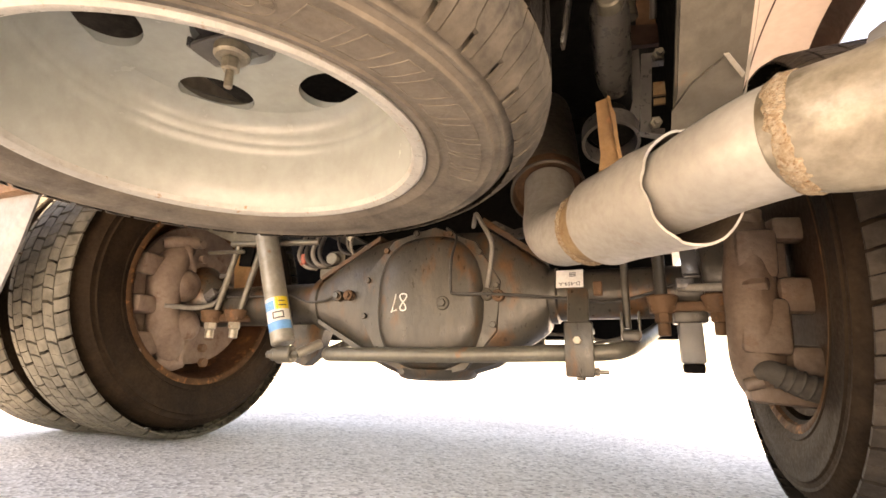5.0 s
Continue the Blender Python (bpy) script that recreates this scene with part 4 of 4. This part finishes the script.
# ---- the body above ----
# The floor's ends are set so its shadow leaves the ground ahead sunlit.
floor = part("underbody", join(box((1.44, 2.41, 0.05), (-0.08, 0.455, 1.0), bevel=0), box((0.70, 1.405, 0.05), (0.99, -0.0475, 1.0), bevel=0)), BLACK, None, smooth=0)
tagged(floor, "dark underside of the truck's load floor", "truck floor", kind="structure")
# Added panel, no known part: it hides the sky and stands for darkness.
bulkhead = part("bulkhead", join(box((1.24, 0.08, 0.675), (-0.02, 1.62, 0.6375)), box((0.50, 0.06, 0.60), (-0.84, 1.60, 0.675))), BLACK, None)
tagged(bulkhead, "added black panel keeping the view ahead of the axle dark", "bulkhead", kind="structure")
shaft = thing("propeller_shaft", (0.02, 1.5, 0.40), "dark grey propeller shaft leading forward from the axle", "shaft")
part("shaft", rod((0.022, AXLE_Y + 0.05, 0.385), (0.022, 2.2, 0.46), 0.045, 24), AXLE, shaft)
part("cable", tube([(0.108, 1.380, 0.298), (0.191, 1.380, 0.304), (0.301, 1.380, 0.300), (0.419, 1.380, 0.281), (0.504, 1.380, 0.295)], 0.0045, 10), HOSE, axle, "pale handbrake cable")
part("cable", tube([(0.145, 1.360, 0.274), (0.241, 1.360, 0.270), (0.362, 1.360, 0.274), (0.518, 1.360, 0.309)], 0.0045, 10), HOSE, axle, "pale handbrake cable")
part("cable_clamp", box((0.03, 0.02, 0.03), (0.224, 1.370, 0.284)), AXLE, axle)
stay = thing("pipe_bracket", (0.160, 1.250, 0.587), "pale bent bracket with small bolts above the axle", "bracket")
part("strip", plate([(0.095, 1.250, 0.603), (0.132, 1.250, 0.609), (0.184, 1.250, 0.579), (0.239, 1.250, 0.590), (0.241, 1.250, 0.564), (0.184, 1.250, 0.553)], 0.02, (0, 1, 0)), GREY_STEEL, stay)
for p in ((0.117, 1.245, 0.596), (0.154, 1.245, 0.580)):
    part("bolt", hexbolt(p, (0, -1, 0), 0.008, 0.01, 0.01), BOLT, stay)
spring_hanger = thing("spring_hanger", (-0.577, 1.000, 0.564), "grey steel spring hanger plate above the axle", "bracket")
part("plate", plate([(-0.759, 1.030, 0.619), (-0.468, 1.030, 0.592), (-0.461, 1.030, 0.532), (-0.594, 1.030, 0.549)], 0.05, (0, 1, 0)), BAR, spring_hanger)
part("rail", rod((-0.583, 1.020, 0.539), (-0.314, 1.060, 0.535), 0.008, 10), BAR, spring_hanger)
for y in (0.10, 1.45):
    c = part("floor_bearer", box((1.06, 0.06, 0.055), (0, y, 0.9475)), BLACK, None)
    tagged(c, "dark steel cross bearer under the load floor", "beam", "floor bearers")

• TASK STATEMENT
Except for the pictures, copy the material above exactly.

• RESPONSE TO THIS EXERCISE
5.0 s
Continue the Blender Python (bpy) script that recreates this scene with part 4 of 4. This part finishes the script.
# ---- the body above ----
# The floor's ends are set so its shadow leaves the ground ahead sunlit.
floor = part("underbody", join(box((1.44, 2.41, 0.05), (-0.08, 0.455, 1.0), bevel=0), box((0.70, 1.405, 0.05), (0.99, -0.0475, 1.0), bevel=0)), BLACK, None, smooth=0)
tagged(floor, "dark underside of the truck's load floor", "truck floor", kind="structure")
# Added panel, no known part: it hides the sky and stands for darkness.
bulkhead = part("bulkhead", join(box((1.24, 0.08, 0.675), (-0.02, 1.62, 0.6375)), box((0.50, 0.06, 0.60), (-0.84, 1.60, 0.675))), BLACK, None)
tagged(bulkhead, "added black panel keeping the view ahead of the axle dark", "bulkhead", kind="structure")
shaft = thing("propeller_shaft", (0.02, 1.5, 0.40), "dark grey propeller shaft leading forward from the axle", "shaft")
part("shaft", rod((0.022, AXLE_Y + 0.05, 0.385), (0.022, 2.2, 0.46), 0.045, 24), AXLE, shaft)
part("cable", tube([(0.108, 1.380, 0.298), (0.191, 1.380, 0.304), (0.301, 1.380, 0.300), (0.419, 1.380, 0.281), (0.504, 1.380, 0.295)], 0.0045, 10), HOSE, axle, "pale handbrake cable")
part("cable", tube([(0.145, 1.360, 0.274), (0.241, 1.360, 0.270), (0.362, 1.360, 0.274), (0.518, 1.360, 0.309)], 0.0045, 10), HOSE, axle, "pale handbrake cable")
part("cable_clamp", box((0.03, 0.02, 0.03), (0.224, 1.370, 0.284)), AXLE, axle)
stay = thing("pipe_bracket", (0.160, 1.250, 0.587), "pale bent bracket with small bolts above the axle", "bracket")
part("strip", plate([(0.095, 1.250, 0.603), (0.132, 1.250, 0.609), (0.184, 1.250, 0.579), (0.239, 1.250, 0.590), (0.241, 1.250, 0.564), (0.184, 1.250, 0.553)], 0.02, (0, 1, 0)), GREY_STEEL, stay)
for p in ((0.117, 1.245, 0.596), (0.154, 1.245, 0.580)):
    part("bolt", hexbolt(p, (0, -1, 0), 0.008, 0.01, 0.01), BOLT, stay)
spring_hanger = thing("spring_hanger", (-0.577, 1.000, 0.564), "grey steel spring hanger plate above the axle", "bracket")
part("plate", plate([(-0.759, 1.030, 0.619), (-0.468, 1.030, 0.592), (-0.461, 1.030, 0.532), (-0.594, 1.030, 0.549)], 0.05, (0, 1, 0)), BAR, spring_hanger)
part("rail", rod((-0.583, 1.020, 0.539), (-0.314, 1.060, 0.535), 0.008, 10), BAR, spring_hanger)
for y in (0.10, 1.45):
    c = part("floor_bearer", box((1.06, 0.06, 0.055), (0, y, 0.9475)), BLACK, None)
    tagged(c, "dark steel cross bearer under the load floor", "beam", "floor bearers")